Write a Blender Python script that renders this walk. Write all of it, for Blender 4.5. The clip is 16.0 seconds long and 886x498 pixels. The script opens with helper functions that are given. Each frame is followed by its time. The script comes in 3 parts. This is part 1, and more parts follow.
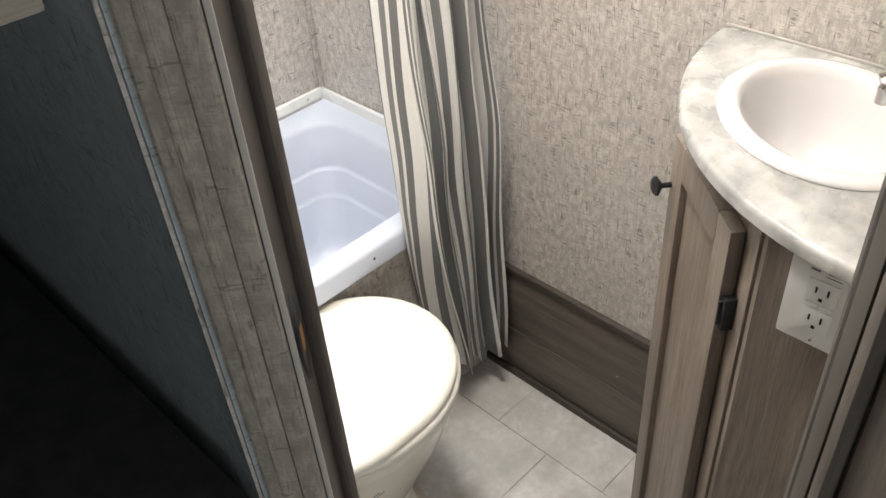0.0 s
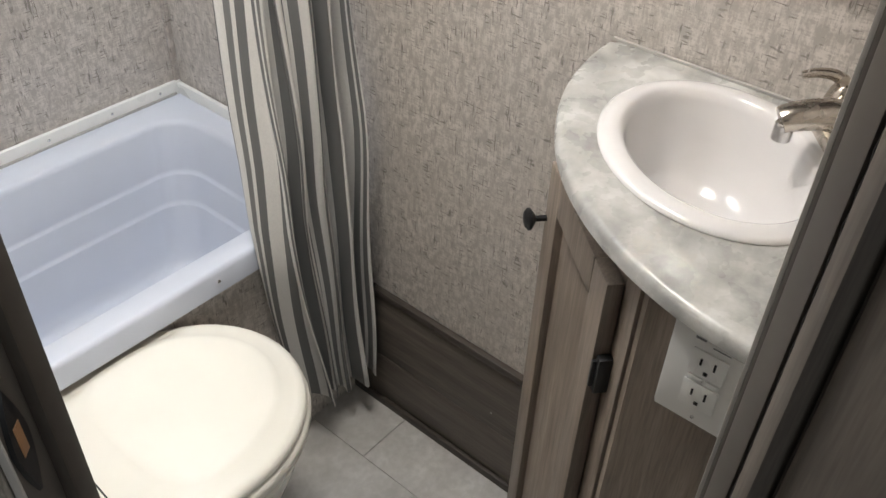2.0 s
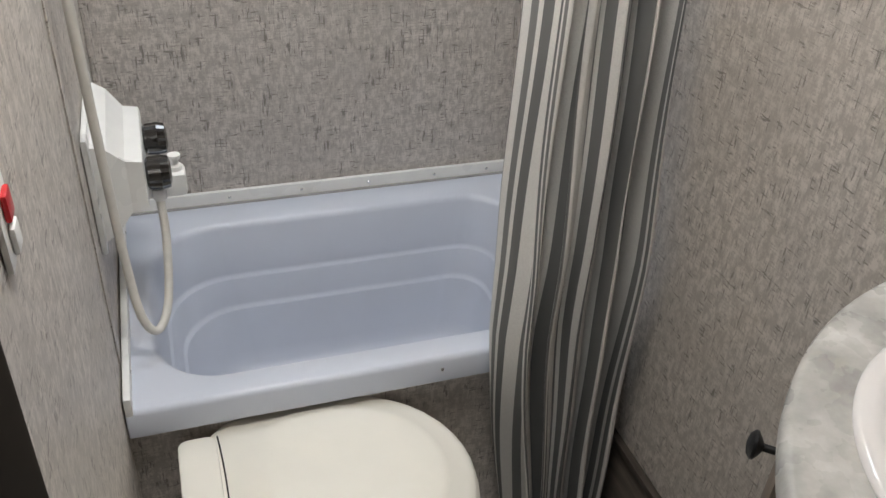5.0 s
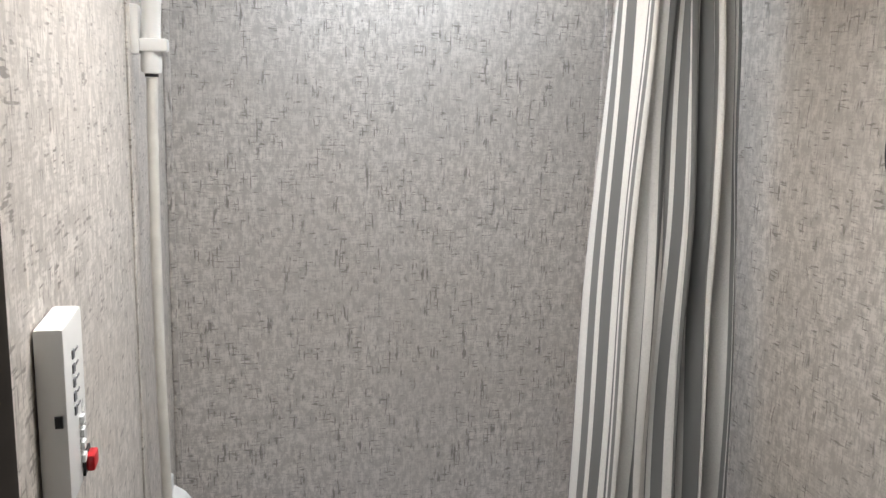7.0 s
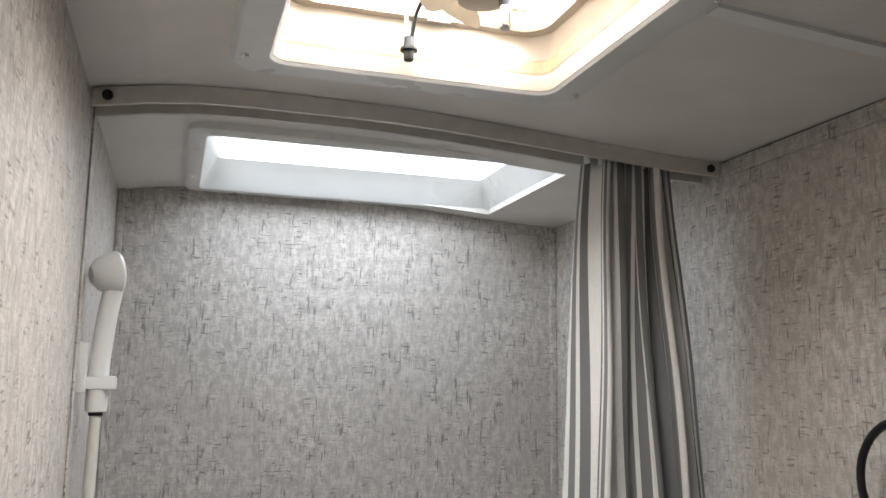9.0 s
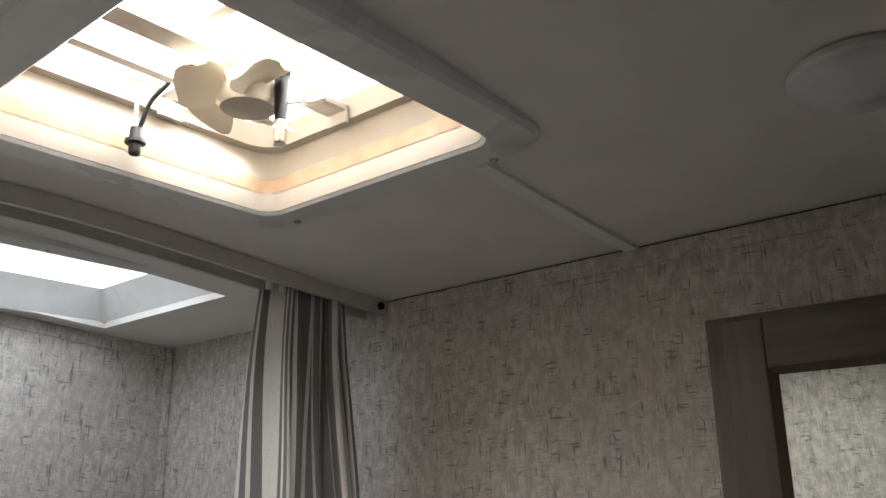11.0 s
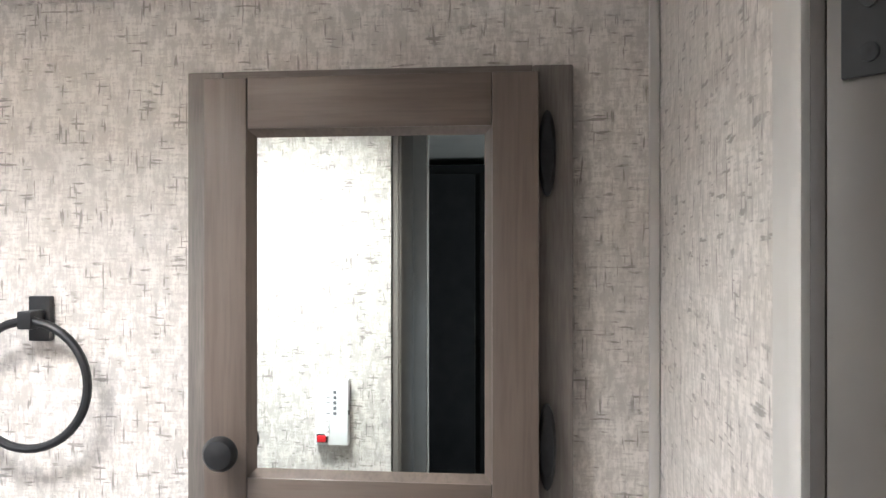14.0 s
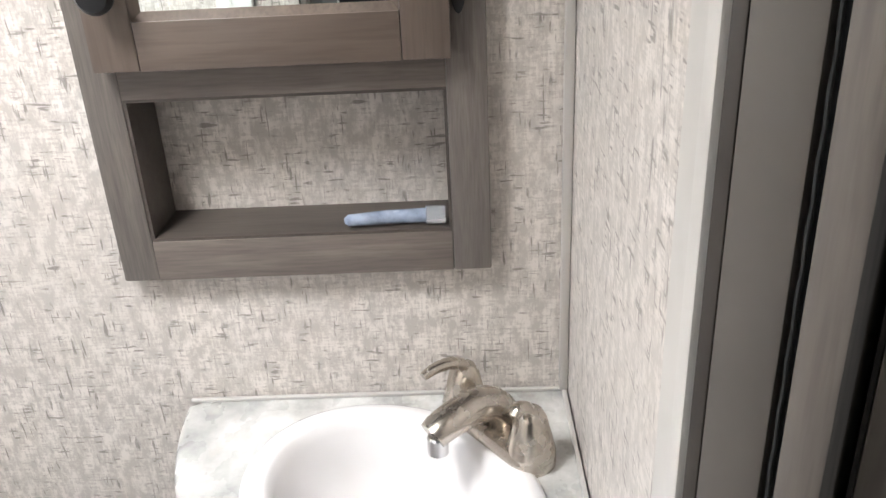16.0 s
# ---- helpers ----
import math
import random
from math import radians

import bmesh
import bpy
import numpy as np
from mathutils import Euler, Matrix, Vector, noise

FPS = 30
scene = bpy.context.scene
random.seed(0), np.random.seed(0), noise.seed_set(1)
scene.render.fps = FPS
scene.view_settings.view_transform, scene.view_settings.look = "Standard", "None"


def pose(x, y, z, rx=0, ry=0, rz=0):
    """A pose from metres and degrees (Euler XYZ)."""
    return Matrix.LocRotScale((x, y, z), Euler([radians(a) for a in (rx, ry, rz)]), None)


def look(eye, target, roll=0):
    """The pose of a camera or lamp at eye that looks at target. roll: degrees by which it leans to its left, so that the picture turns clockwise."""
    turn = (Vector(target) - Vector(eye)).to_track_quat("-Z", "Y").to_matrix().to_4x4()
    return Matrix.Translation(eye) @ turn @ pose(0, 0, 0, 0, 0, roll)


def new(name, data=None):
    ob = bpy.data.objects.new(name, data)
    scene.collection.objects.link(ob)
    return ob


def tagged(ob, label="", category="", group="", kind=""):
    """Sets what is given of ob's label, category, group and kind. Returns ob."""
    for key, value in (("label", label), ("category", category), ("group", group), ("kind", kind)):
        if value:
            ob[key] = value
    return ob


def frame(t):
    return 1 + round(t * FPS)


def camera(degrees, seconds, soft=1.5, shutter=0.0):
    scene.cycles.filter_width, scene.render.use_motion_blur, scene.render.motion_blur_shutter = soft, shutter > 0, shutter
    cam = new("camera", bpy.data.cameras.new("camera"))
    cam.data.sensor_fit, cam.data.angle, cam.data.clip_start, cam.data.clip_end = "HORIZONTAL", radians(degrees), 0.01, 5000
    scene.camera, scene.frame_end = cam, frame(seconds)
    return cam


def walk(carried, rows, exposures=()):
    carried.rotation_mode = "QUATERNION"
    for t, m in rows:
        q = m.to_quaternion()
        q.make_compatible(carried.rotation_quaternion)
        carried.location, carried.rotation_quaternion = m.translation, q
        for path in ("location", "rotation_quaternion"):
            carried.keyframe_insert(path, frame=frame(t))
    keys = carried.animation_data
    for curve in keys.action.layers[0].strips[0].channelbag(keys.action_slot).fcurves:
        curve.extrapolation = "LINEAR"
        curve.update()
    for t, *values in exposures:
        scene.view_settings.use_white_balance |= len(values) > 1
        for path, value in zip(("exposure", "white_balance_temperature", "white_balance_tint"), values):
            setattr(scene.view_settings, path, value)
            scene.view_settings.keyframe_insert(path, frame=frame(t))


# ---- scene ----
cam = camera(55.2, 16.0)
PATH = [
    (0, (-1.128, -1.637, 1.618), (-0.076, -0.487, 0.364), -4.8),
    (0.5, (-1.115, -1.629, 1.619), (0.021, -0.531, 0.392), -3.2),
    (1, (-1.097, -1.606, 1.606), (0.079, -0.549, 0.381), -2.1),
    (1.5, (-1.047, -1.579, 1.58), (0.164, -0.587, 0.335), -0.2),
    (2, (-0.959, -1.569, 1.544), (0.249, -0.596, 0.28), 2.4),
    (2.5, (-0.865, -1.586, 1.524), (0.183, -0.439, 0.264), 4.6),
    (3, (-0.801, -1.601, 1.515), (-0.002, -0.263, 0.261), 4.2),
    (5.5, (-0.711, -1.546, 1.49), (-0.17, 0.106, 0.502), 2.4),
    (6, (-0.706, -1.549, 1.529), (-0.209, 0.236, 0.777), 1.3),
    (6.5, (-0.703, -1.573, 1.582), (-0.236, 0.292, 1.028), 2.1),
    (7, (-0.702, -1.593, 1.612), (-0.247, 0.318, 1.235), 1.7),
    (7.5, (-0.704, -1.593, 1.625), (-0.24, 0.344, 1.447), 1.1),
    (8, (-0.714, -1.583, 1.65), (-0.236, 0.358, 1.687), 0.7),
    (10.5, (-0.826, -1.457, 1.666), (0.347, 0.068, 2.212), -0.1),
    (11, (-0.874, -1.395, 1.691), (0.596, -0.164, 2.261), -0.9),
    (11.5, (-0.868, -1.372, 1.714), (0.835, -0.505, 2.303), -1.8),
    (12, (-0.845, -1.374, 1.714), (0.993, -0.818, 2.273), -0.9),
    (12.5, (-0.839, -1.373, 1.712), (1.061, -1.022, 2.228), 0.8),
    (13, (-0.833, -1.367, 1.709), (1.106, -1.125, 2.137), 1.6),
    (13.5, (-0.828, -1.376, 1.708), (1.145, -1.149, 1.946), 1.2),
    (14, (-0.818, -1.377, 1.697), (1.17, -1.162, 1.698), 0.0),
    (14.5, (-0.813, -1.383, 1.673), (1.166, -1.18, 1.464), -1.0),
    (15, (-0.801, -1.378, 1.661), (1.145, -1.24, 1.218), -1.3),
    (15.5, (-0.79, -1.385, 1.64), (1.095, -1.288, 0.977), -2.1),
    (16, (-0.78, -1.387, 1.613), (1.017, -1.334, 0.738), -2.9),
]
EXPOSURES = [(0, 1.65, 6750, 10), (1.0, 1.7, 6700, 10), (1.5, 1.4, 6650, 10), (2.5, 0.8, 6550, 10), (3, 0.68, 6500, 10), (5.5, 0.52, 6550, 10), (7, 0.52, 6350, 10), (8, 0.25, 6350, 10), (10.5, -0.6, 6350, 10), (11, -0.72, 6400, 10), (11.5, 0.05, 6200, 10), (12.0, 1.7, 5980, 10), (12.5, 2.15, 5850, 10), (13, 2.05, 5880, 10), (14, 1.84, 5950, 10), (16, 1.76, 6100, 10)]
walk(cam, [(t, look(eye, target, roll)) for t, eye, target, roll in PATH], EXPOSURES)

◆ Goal
Count the lines of the listing above that include the word "keys" and state the total with nothing else.

◆ Reply to the task
2